MEMBANGUN PERAN SOSIAL PRIA DAN WANITA DALAM ERA EMANSIPASI SEBAGAI WUJUD MERUBAH KONSTRUKSI BUDAYA PADA REMAJA
 Untuk mata kuliah Perkembangan Peseta Didik
Dosen Pengampu:
Dr.Triana Rejekiningsih.SH.KN.M.Pd

Disusun oleh:

Nama   : Anggi Yoga Pramanda
                                    Nim     : K6414007





PRODI PENDIDIKAN PANCASILA DAN KEWARGANEGARAAN
FAKULTAS KEGURUAN DAN ILMU PENDIDIKAN
UNIVERSITAS SEBELAS MARET SURAKARTA
SURAKARTA

BAB I
PENDAHULUAN
1)      Latar Belakang
Keluarga merupakan  sub sistem dari masyarakat  dan negara, yang memiliki struktur sosial serta  sistemnya sendiri.
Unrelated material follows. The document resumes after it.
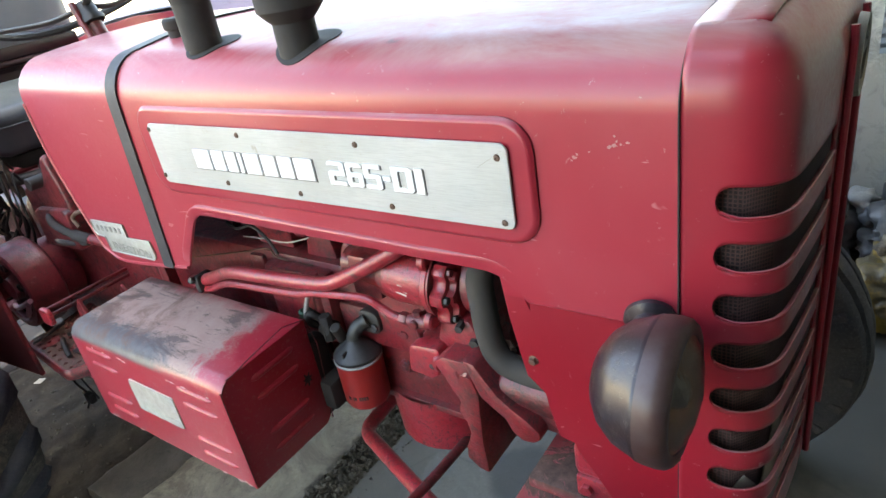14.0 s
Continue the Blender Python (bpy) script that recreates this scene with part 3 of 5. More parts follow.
# wall fittings on the east wall
tagged(part("drain_pipe", tube([(1.935, -0.517, 0.60), (1.938, -0.512, 0.50), (1.935, -0.497, 0.30), (1.938, -0.486, 0.07)], 0.006, 8, 4), M["dark"], None), "thin dark pipe fixed to the cream wall", "pipe")
cs = corrugated("awning_sheet", -0.32, -0.155, 0.32, 0.155, 0, "", 0.036, 0.005, None, Matrix.Translation((1.90, -0.375, 1.012)) @ Euler((0, radians(84), 0)).to_matrix().to_4x4())
tagged(cs, "grey corrugated metal sheet hung on the wall", "metal sheet")
bm = bmesh.new()
vs = [bm.verts.new(p) for p in ((1.930, -0.462, 0.612), (1.928, -0.548, 0.622), (1.932, -0.53, 0.56), (1.936, -0.508, 0.50), (1.940, -0.495, 0.41), (1.936, -0.487, 0.53))]
bm.faces.new(vs)
thicken(bm, 0.004)
tagged(part("rag", bm, M["rust"], None), "rust-red torn rag hanging on the wall", "rag")


def lumpy(name, lo, hi, mat, label, category, seed=0, amt=0.25, n=5):
    """A slumped sack or lump."""
    bm = bmesh.new()
    bmesh.ops.create_icosphere(bm, subdivisions=n, radius=1)
    c, h = (Vector(lo) + Vector(hi)) / 2, (Vector(hi) - Vector(lo)) / 2
    for v in bm.verts:
        d = v.co.copy()
        q = max(abs(d.x), abs(d.y), abs(d.z))
        s = d.lerp(d / q, 0.55)
        k = 1 + amt * (noise.noise(d * 1.7 + Vector((seed, 0, 0))) + 0.5 * abs(noise.noise(d * 4.1 + Vector((seed, 3, 0)))) - 0.35 * abs(noise.noise(d * 9 + Vector((0, seed, 0)))) - 0.28 * abs(noise.noise(Vector((d.x * 6, d.y * 6, d.z * 15)) + Vector((seed, seed, 0)))))
        p = Vector((s.x * h.x * k, s.y * h.y * k, s.z * h.z * (k if s.z > 0 else 1)))
        v.co = c + p
        v.co.z = max(v.co.z, lo[2])
    return tagged(part(name, bm, mat, None, "", 80), label, category)


lumpy("sack", (1.18, -0.50, 0.0), (1.46, -0.28, 0.225), M["bag"], "crumpled yellow woven sack on the floor by the wall", "sack", 2, 0.3)
lumpy("sack", (1.40, -0.22, 0.0), (1.86, 0.20, 0.27), M["leaf"], "dark plastic sack slumped against the wall", "sack", 8, 0.35)
lumpy("plastic_sack", (1.42, -0.62, 0.0), (1.92, -0.26, 0.25), M["leaf"], "crumpled dark dusty plastic against the wall", "sack", 5, 0.5)
lumpy("cement_mound", (1.74, 0.28, 0.0), (1.97, 1.30, 0.47), M["flaked"], "flaking heap of old cement and plaster against the wall", "mound", 11, 0.5)
rs = random.Random(9)
for k in range(16):
    x, y, q = rs.uniform(1.36, 1.9), rs.uniform(-0.62, 0.25), rs.uniform(0.03, 0.075)
    z = 0.0 if k % 2 else 0.18
    tagged(lumpy("stone", (x - q, y - q, z), (x + q, y + q * 0.8, z + q * 1.1), M[("soil", "brick", "brown_slab")[k % 3]], "rough dusty stone among the scraps by the wall", "stone", 20 + k, 0.5, 3), "rough dusty stone among the scraps by the wall", "stone", "stones by the wall")
for k, (c, s, r) in enumerate((((1.16, -0.66, 0.05), (0.34, 0.20, 0.10), 8), ((1.20, -0.67, 0.135), (0.30, 0.19, 0.07), 14), ((1.30, -0.68, 0.215), (0.22, 0.16, 0.09), 25), ((1.48, -0.70, 0.10), (0.26, 0.18, 0.20), -10), ((1.46, -0.69, 0.25), (0.22, 0.15, 0.10), 6))):
    b = part("concrete_block", box([-v / 2 for v in s], [v / 2 for v in s], 0.008), M["brick"])
    b.matrix_basis = pose(*c, 0, 0, r)
    tagged(b, "grey concrete block in a dusty stack", "block", "stacked blocks")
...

Dalam keluarga, kehidupan seseorang dimulai,  dimana seorang anak mendapat perlindungan dengan nyaman, seorang istri/ibu melakukan tugas, mendapatkan haknya dan melakukan  tugas-tugas keibuanya, seorang ayah/suami  memberikan kenyamanan, ketentraman, melakukan    tugas-tugasnya sebagai kepala keluarga.  Banyak  hal dimulai dari rumah, anak tumbuh dan berkembang, mengenal dirinya, ayah dan ibunya, saudara -saudaranya, belajar memahami segala sesuatu yang terjadi di sekitar lingkungannya termasuk mengenal berbagai perbedaan bahkan konflik  yang  terjadi.  
Meskipun pada kelompok masyarakat tertentu (kelas menengah dan berpendidikan,  misalnya) relasi yang dibangun antara perempuan dan laki-laki sudah lebih baik, tetapi jika ditelaah lebih jauh, pada sebagian besar kelompok masyarakat  lainnya, relasi yang seimbang antara perempuan dan laki -laki masih jauh dari harapan. Hingga saat ini masih ditengarai terjadi ketidaksejajaran peran antara laki-laki dan perempuan, yang sebenarnya lebih didasarkan pada kelaziman budaya setempat. Terkait dalam kehidupan keseharian, konstruksi budaya memiliki kontribusi yang kuat dalam memposisikan peran laki-laki  -  perempuan. Banyaknya ketidaksetaraan ini pada akhirnya memunculkan gerakan feminis yang menggugat dominasi laki-laki atas perempuan.
2)      Rumusan Masalah
a.       Apakah peran sosial pria dan wanita saat ini sama?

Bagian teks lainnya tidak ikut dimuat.